======== TASK MATERIAL
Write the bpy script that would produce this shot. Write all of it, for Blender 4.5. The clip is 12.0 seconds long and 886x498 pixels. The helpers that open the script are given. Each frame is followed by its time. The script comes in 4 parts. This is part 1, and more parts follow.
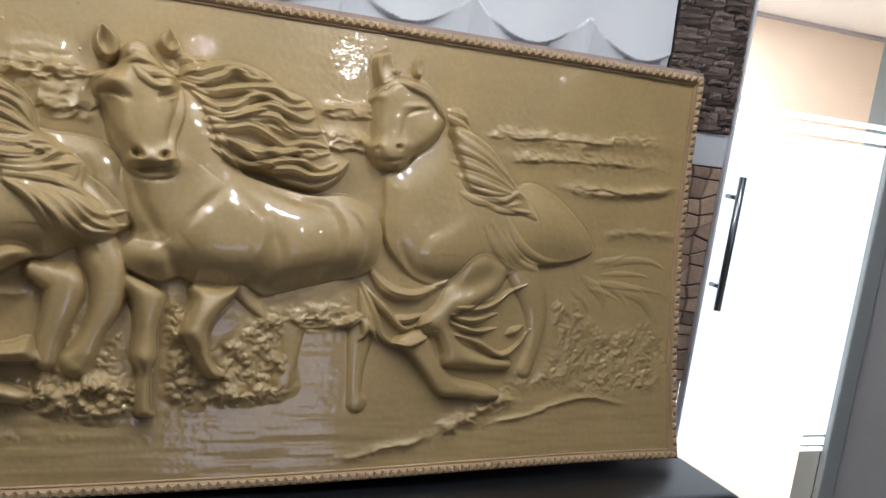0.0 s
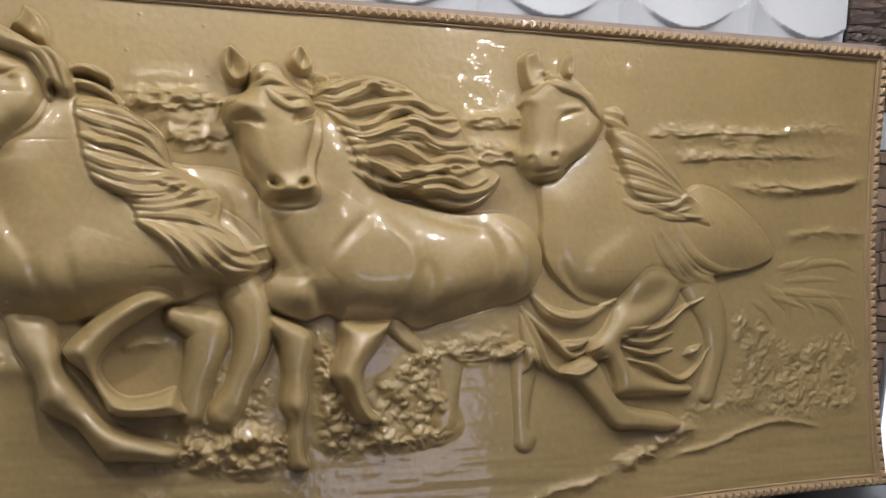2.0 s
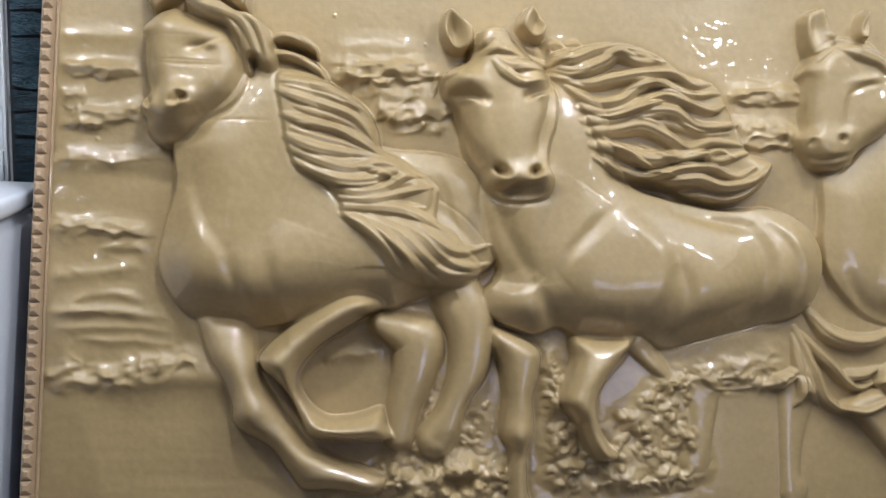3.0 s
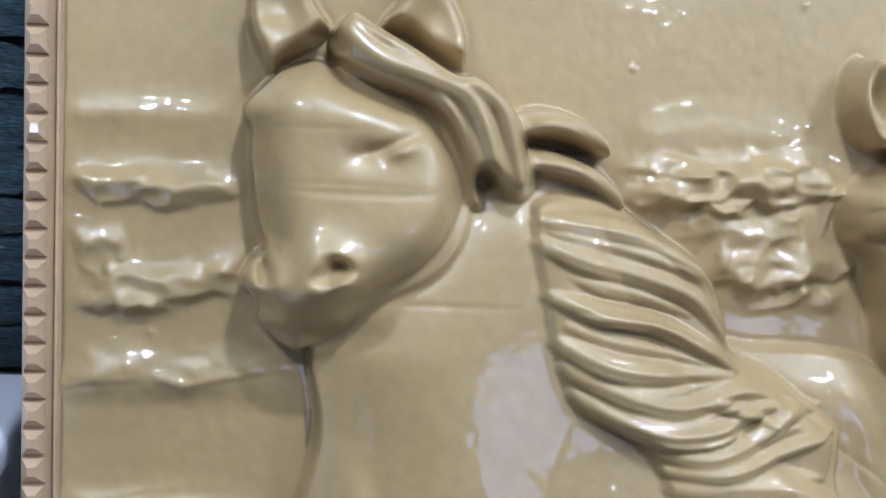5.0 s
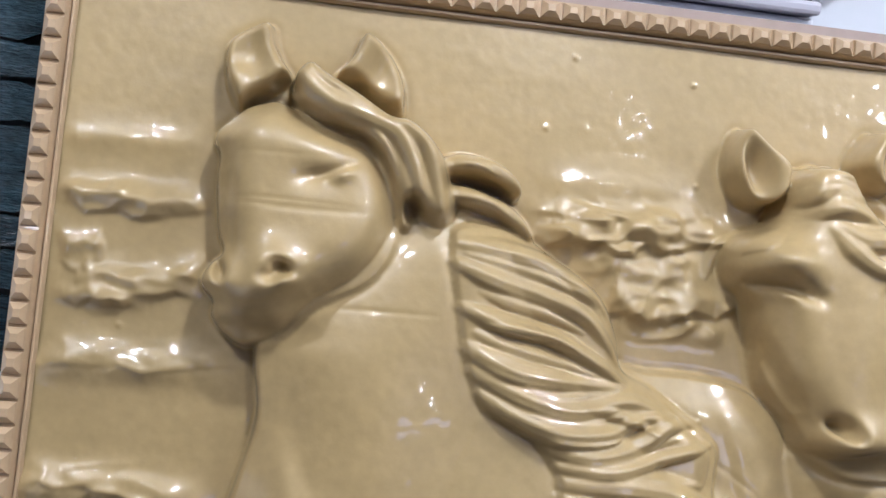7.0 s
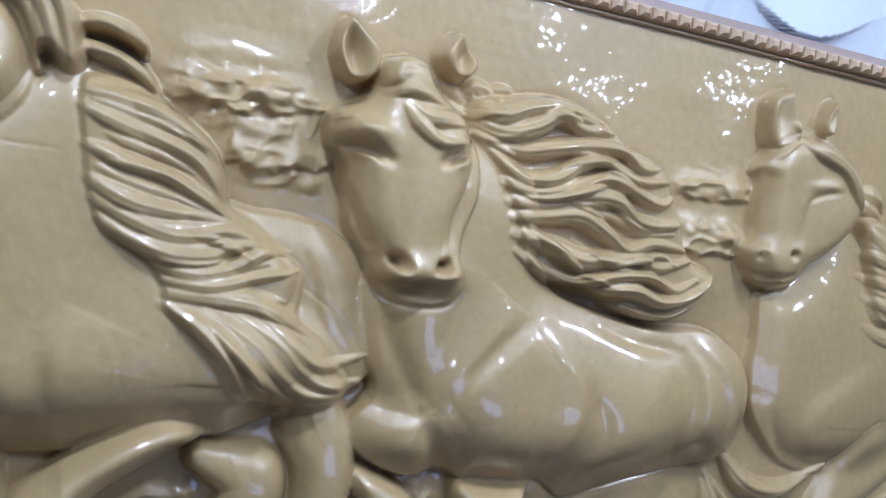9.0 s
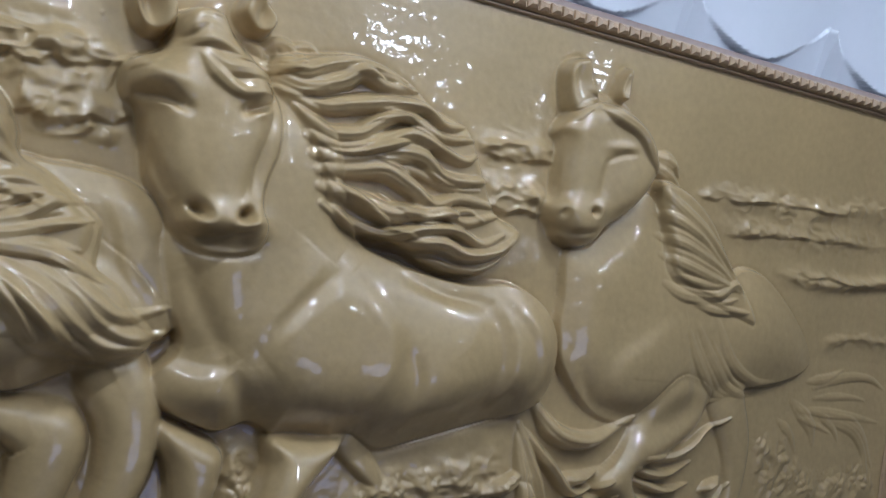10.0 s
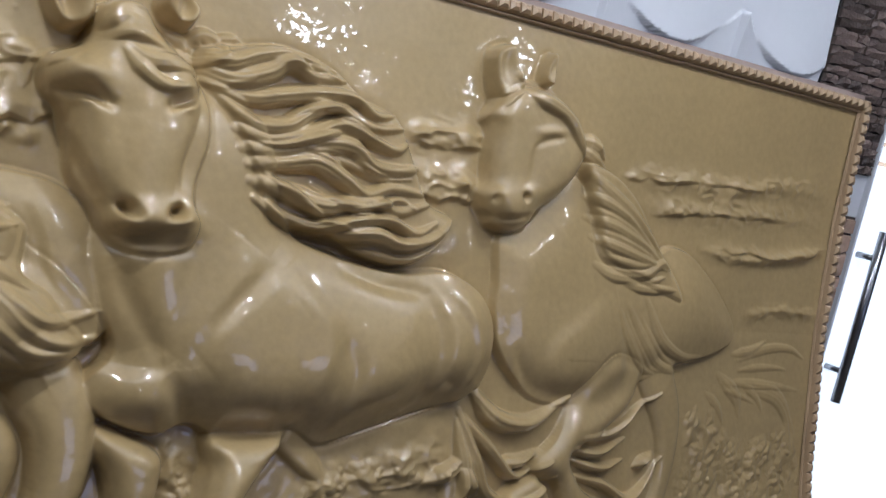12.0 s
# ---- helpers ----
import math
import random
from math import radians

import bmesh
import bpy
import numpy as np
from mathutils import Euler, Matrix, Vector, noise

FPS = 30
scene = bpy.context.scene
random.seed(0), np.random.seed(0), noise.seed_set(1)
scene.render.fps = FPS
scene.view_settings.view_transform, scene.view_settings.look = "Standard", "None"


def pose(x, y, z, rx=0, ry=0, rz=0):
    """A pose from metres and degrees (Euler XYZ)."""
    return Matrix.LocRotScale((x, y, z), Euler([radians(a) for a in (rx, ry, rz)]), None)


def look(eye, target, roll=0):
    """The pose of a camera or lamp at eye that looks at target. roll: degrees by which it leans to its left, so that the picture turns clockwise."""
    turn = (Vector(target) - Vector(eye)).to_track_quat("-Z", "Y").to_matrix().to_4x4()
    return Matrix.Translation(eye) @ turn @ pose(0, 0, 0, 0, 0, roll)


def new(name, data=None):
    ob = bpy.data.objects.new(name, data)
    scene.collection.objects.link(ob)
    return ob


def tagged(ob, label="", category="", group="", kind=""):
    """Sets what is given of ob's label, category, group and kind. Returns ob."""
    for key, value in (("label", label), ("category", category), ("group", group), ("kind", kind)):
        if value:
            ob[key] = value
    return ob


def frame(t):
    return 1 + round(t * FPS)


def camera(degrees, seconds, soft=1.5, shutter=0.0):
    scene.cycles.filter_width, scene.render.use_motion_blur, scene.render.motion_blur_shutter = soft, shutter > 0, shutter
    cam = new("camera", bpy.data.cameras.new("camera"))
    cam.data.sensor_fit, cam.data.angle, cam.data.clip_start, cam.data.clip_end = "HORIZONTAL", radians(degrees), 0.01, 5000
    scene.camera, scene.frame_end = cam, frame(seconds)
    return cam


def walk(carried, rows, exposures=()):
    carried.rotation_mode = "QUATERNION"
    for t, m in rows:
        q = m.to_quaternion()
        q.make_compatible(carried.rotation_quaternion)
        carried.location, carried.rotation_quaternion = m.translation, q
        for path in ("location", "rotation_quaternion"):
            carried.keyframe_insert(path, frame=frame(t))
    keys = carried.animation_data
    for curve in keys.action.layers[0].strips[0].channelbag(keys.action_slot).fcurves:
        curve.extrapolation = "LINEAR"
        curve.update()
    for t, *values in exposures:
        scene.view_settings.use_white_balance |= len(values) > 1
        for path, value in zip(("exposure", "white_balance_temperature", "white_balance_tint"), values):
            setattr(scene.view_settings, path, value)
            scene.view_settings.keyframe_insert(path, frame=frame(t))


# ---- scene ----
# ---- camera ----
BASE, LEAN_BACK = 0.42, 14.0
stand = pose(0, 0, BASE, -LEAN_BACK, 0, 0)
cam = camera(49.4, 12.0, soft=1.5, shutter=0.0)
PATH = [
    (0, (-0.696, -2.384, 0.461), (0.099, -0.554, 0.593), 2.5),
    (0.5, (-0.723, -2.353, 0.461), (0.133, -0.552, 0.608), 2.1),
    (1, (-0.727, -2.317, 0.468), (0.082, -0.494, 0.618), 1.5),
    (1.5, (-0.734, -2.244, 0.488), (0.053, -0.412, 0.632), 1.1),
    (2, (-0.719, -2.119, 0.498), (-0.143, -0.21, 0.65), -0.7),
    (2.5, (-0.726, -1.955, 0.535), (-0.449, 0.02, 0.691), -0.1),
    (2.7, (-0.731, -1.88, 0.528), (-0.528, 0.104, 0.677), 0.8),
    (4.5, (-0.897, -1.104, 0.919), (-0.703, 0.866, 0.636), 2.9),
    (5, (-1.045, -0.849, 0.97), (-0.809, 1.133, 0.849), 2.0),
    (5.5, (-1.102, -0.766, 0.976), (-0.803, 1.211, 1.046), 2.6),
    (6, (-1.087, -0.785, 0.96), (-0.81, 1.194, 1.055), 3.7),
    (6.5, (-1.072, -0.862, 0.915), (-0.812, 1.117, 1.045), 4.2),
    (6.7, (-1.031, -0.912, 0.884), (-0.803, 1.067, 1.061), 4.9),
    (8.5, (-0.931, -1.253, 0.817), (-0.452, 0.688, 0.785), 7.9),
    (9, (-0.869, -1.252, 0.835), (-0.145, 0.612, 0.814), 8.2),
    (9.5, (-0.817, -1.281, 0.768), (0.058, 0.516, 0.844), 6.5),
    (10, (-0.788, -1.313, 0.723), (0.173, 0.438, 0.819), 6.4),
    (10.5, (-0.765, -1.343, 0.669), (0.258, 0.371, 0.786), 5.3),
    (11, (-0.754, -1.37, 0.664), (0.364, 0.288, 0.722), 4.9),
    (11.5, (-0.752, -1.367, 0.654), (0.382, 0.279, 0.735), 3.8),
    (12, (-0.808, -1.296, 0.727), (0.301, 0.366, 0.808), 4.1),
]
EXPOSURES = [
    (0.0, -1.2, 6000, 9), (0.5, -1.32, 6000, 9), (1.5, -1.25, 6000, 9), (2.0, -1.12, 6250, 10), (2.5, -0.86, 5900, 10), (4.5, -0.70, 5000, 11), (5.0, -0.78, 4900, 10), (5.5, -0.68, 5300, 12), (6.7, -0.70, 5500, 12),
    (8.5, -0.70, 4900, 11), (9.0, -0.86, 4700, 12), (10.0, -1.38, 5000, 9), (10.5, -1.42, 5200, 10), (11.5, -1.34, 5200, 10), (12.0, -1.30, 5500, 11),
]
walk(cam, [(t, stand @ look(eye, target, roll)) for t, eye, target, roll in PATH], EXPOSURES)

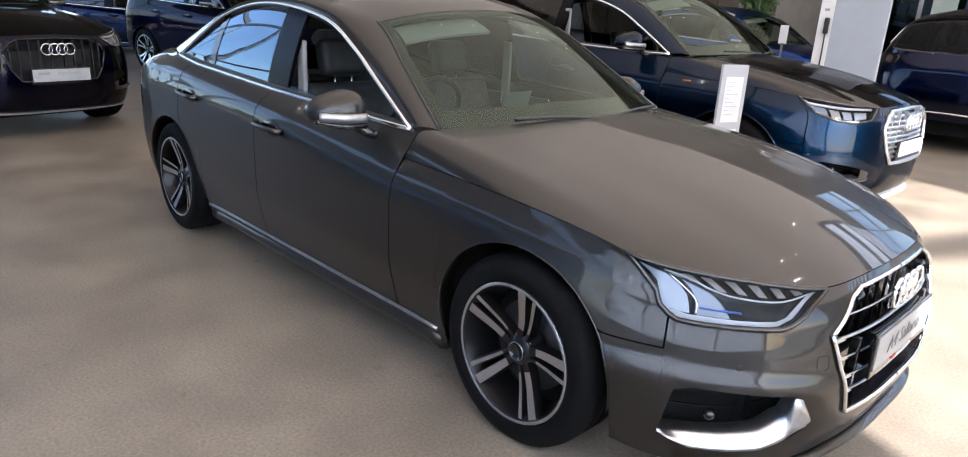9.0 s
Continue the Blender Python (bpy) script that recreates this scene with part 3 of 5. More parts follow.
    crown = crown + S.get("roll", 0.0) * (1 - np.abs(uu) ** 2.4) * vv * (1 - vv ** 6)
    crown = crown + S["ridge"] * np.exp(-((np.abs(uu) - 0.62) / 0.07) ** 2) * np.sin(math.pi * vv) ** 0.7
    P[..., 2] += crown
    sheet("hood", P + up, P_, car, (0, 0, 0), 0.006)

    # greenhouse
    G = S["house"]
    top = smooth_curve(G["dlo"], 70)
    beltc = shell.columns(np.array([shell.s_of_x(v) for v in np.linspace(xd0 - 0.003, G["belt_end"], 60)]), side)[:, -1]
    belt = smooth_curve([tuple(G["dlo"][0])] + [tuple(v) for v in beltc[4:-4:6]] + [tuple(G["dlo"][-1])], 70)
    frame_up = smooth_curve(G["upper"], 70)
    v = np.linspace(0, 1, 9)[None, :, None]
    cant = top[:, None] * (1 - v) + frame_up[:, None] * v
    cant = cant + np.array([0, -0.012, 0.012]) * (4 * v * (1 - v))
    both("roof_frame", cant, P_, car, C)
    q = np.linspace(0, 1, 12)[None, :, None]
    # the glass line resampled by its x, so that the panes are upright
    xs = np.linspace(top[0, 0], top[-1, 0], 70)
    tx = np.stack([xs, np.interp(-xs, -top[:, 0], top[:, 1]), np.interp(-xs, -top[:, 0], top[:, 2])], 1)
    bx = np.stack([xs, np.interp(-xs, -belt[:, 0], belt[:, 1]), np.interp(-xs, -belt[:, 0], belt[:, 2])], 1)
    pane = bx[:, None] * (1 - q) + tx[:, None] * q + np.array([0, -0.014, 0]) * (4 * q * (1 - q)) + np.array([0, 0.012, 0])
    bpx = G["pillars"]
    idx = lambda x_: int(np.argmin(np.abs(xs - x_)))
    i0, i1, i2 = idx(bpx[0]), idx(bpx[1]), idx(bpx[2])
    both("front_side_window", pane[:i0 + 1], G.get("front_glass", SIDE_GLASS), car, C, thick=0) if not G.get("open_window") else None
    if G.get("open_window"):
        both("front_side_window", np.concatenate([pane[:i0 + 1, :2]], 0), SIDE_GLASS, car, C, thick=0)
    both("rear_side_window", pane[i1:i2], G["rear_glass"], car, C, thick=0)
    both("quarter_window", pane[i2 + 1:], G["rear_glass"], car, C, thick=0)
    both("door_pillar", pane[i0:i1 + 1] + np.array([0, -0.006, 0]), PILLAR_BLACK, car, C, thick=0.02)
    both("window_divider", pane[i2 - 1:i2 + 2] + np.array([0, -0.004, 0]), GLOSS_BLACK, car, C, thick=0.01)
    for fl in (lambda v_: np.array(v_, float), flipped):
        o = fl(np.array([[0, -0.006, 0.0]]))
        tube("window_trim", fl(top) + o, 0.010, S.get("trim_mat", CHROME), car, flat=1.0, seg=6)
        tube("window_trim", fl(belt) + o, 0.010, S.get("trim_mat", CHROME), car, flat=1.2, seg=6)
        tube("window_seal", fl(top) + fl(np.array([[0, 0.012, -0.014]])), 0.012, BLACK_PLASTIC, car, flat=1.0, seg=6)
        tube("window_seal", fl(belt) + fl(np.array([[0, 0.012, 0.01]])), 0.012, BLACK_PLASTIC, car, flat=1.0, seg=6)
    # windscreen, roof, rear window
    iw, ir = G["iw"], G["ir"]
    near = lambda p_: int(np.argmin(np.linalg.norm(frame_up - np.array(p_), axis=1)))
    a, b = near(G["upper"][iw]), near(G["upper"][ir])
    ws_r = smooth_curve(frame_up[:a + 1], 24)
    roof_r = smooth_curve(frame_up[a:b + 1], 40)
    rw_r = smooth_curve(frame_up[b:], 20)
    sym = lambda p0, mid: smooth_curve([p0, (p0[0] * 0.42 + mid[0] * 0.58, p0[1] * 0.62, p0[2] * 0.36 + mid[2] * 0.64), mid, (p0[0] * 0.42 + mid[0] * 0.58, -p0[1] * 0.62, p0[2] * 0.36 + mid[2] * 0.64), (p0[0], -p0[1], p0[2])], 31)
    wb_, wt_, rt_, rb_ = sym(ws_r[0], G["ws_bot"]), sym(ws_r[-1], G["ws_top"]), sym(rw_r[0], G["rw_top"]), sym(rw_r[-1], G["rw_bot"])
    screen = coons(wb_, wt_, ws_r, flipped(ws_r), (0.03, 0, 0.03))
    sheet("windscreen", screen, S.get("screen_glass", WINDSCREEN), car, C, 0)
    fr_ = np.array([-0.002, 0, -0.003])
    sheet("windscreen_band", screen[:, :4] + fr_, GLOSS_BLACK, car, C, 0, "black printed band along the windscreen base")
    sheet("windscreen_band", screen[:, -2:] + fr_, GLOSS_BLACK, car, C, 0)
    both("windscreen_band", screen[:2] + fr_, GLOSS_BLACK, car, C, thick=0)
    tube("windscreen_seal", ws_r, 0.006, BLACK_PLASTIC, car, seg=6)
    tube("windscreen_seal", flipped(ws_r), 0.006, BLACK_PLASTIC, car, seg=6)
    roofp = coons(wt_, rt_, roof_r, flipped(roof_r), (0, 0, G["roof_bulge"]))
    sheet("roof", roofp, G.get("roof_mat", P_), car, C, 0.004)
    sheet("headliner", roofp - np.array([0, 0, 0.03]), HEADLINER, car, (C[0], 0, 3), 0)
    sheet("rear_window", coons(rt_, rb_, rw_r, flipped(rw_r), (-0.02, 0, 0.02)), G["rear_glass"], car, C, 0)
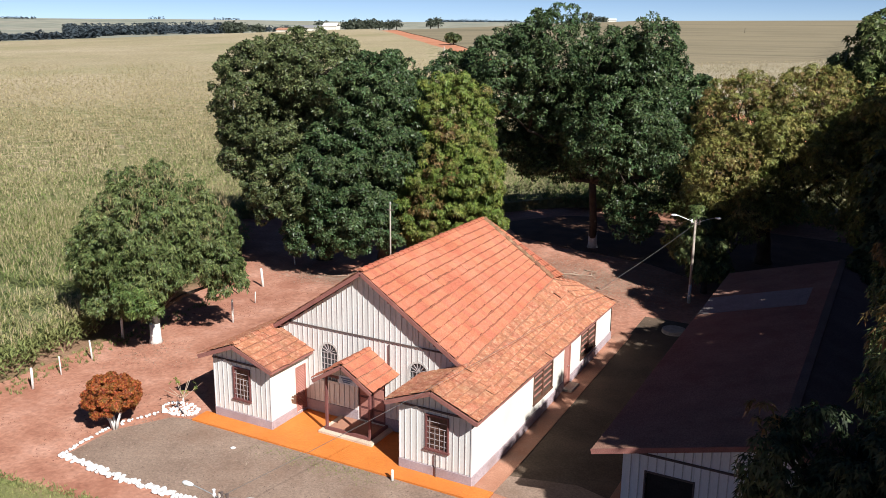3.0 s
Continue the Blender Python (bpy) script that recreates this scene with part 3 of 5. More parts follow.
================
YOUR OBJECTIVE: Pictures excluded, repeat exactly the lines from the top of the material through the line with "pose from metres", including both of those lines.

FULL RESPONSE:
Write the bpy script that would produce this shot. Write all of it, for Blender 4.5. The clip is 12.0 seconds long and 886x498 pixels. The helpers that open the script are given. Each frame is followed by its time. The script comes in 4 parts. This is part 1, and more parts follow.
0.0 s
2.0 s
3.0 s
5.0 s
7.0 s
9.0 s
10.0 s
12.0 s
# ---- helpers ----
import math
import random
from math import radians

import bmesh
import bpy
import numpy as np
from mathutils import Euler, Matrix, Vector, noise

FPS = 30
scene = bpy.context.scene
random.seed(0), np.random.seed(0), noise.seed_set(1)
scene.render.fps = FPS
scene.view_settings.view_transform, scene.view_settings.look = "Standard", "None"


def pose(x, y, z, rx=0, ry=0, rz=0):
    """A pose from metres and degrees (Euler XYZ)."""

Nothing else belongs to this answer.